Money & Finance

06.07.2016 | 2 Minute Read | By Kari Lloyd

Your credit score can affect many different aspects of your life, but can be particularly daunting when you’re trying to rent an apartment. Whether it’s your first time or you’ve been renting for years, having either a low credit score or no credit history can make your search for a new apartment difficult — but not impossible. Here are a few tips for when you start your search and you’re not sure if your credit history will make the grade…

Know Your Credit Score
Failing to find out your credit score before going into any situation where you might have to discuss it is never a good idea. Get yourself prepared before you begin your search by checking your credit score with the three major credit reporting agencies: Experian, TransUnion® and Equifax®. You’re entitled to one free credit report per year from each of the agencies, and you can choose to have them all at once or stagger them. Additionally, there are online tools to help you monitor your credit should you want to keep a closer eye on it more regularly.

Be Honest
If you’re already aware that you have a low credit score and you’re concerned that it may cost you an apartment that you really love, be honest with the apartment manager before they run your credit score. Honesty can be a big point in your favor. Remember, credit scores can be damaged from illness or losing a job — it’s not always a reflection on your character. If you can, try bringing reference letters from former apartment managers to show you’re the kind of resident they’re looking for.

Get a Roommate
Not only does having a roommate mean you can divide up both the rent and bills, but it can also go a long way to pushing the decision of an apartment manager in your favor — particularly if your roommate has better credit than you do. Additionally, if you’re working to repair your credit having that extra cash on hand can be helpful towards becoming more financially stable.

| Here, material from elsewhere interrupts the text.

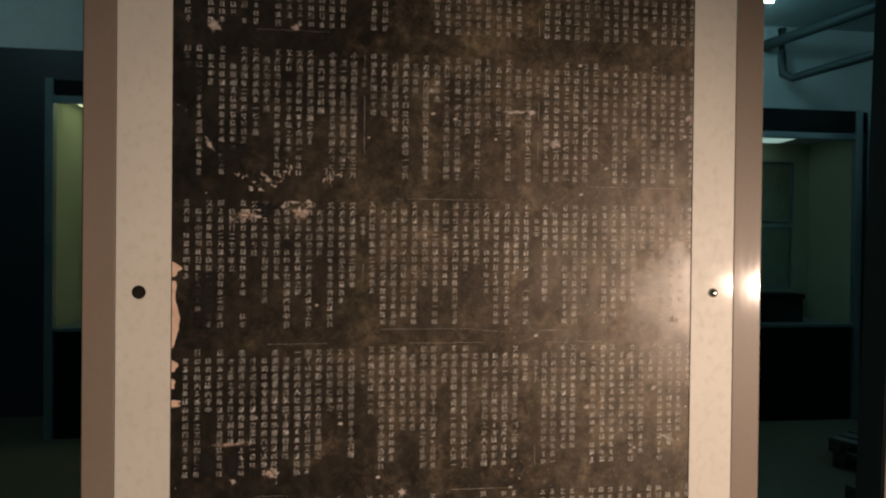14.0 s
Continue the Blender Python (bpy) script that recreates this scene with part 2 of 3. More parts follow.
# ---- building helpers ----
def box(bm, x0, x1, y0, y1, z0, z1, bevel=0.0, segments=2):
    c = Matrix.Translation(((x0 + x1) / 2, (y0 + y1) / 2, (z0 + z1) / 2)) @ Matrix.Diagonal((x1 - x0, y1 - y0, z1 - z0, 1))
    made = bmesh.ops.create_cube(bm, size=1, matrix=c)["verts"]
    if bevel:
        edges = {e for v in made for e in v.link_edges}
        bmesh.ops.bevel(bm, geom=list(edges), offset=bevel, segments=segments, affect="EDGES", profile=0.6)
    return bm


def boxed(*args, **kw):
    return box(bmesh.new(), *args, **kw)


def part(name, bm, mat, parent=None, label="", smooth=False):
    me = bpy.data.meshes.new(name)
    bm.to_mesh(me)
    bm.free()
    me.materials.append(mat)
    if smooth:
        for f in me.polygons:
            f.use_smooth = True
    ob = new(name, me)
    if parent:
        ob.parent = parent
    return tagged(ob, label)


def thing(name, label, category, at=(0, 0, 0), group="", turn=0):
    ob = new(name)
    ob.empty_display_size = 0.05
    ob.matrix_basis = pose(*at, 0, 0, turn)
    return tagged(ob, label, category, group)


def tube(points, radius, sides=12):
    bm = bmesh.new()
    rings = []
    for i, p in enumerate(points):
        a, b = Vector(points[max(i - 1, 0)]), Vector(points[min(i + 1, len(points) - 1)])
        q = (b - a).to_track_quat("Z", "Y")
        rings.append([bm.verts.new(Vector(p) + q @ Vector((radius * math.cos(k * math.tau / sides), radius * math.sin(k * math.tau / sides), 0))) for k in range(sides)])
    for r, s in zip(rings, rings[1:]):
        for k in range(sides):
            bm.faces.new((r[k], r[(k + 1) % sides], s[(k + 1) % sides], s[k]))
    bm.faces.new(list(reversed(rings[0]))), bm.faces.new(rings[-1])
    return bm


# ---- the hall ----
X0, X1, Y0, Y1 = -6.0, 7.0, -5.0, 4.44
tagged(part("floor", boxed(X0, X1, Y0, Y1, FLOOR - 0.1, FLOOR), FLOORM), "worn grey-green smooth hall floor", kind="structure")
tagged(part("ceiling", boxed(X0, X1, Y0, Y1, TOP, TOP + 0.1), CEILM), "dim plastered ceiling with exposed pipes", kind="structure")
tagged(part("wall_north", boxed(X0, X1, Y1, Y1 + 0.15, FLOOR - 0.1, TOP + 0.1), WALLM), "pale plastered back wall above the cases", kind="structure")
tagged(part("wall_south", boxed(X0, X1, Y0 - 0.15, Y0, FLOOR - 0.1, TOP + 0.1), BLUEWALL), "dark painted wall", kind="structure")
tagged(part("wall_west", boxed(X0 - 0.15, X0, Y0, Y1, FLOOR - 0.1, TOP + 0.1), BLUEWALL), "dark painted wall", kind="structure")
tagged(part("wall_east", boxed(X1, X1 + 0.15, Y0, Y1, FLOOR - 0.1, TOP + 0.1), BLUEWALL), "dark painted wall", kind="structure")
# dark sheet added in place of the unlit passage left of the case
tagged(part("dark_passage_sheet", boxed(X0, -1.0, Y1 - 0.06, Y1 - 0.003, FLOOR, 3.01), BLUEWALL), "dark blue sheet for the dark passage beside the case", kind="structure")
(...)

Find a Co-Signer or Guarantor
Poor or little credit history doesn’t need to be a barrier to renting an apartment if you’re able to find someone who can co-sign or guarantee the lease. This means that should you not be able to pay, that individual would be responsible for paying the rent. Co-signers would usually be a trusted relative or friend with a good credit score. Of course, they’re taking a risk co-signing for you so be sure you’re able to afford the apartment you’re signing for.

Increase Your Deposit or Pay in Advance
While coming up with a deposit is tough, sometimes managers will ask for a larger deposit from those renters with poor or little credit history. This offers them some security should you not be able to pay your rent. They may also ask for rent in advance. Be prepared for this while you’re saving for your deposit. You’d hate to lose out on an apartment you love because you couldn’t come up with the cash.

Confirm Your Employment
Even if your credit is in good standing, bringing along your pay stubs or a confirmation of salary letter from your work can help smooth the way towards a lease. Showing stable employment is attractive to apartment managers. Previous tax returns can also help to show you’re regularly employed and earning.

Though having a poor credit history can make things like renting an apartment or getting a loan difficult, it doesn’t have to be impossible. Have you ever had trouble renting an apartment because of your credit history? What did you do?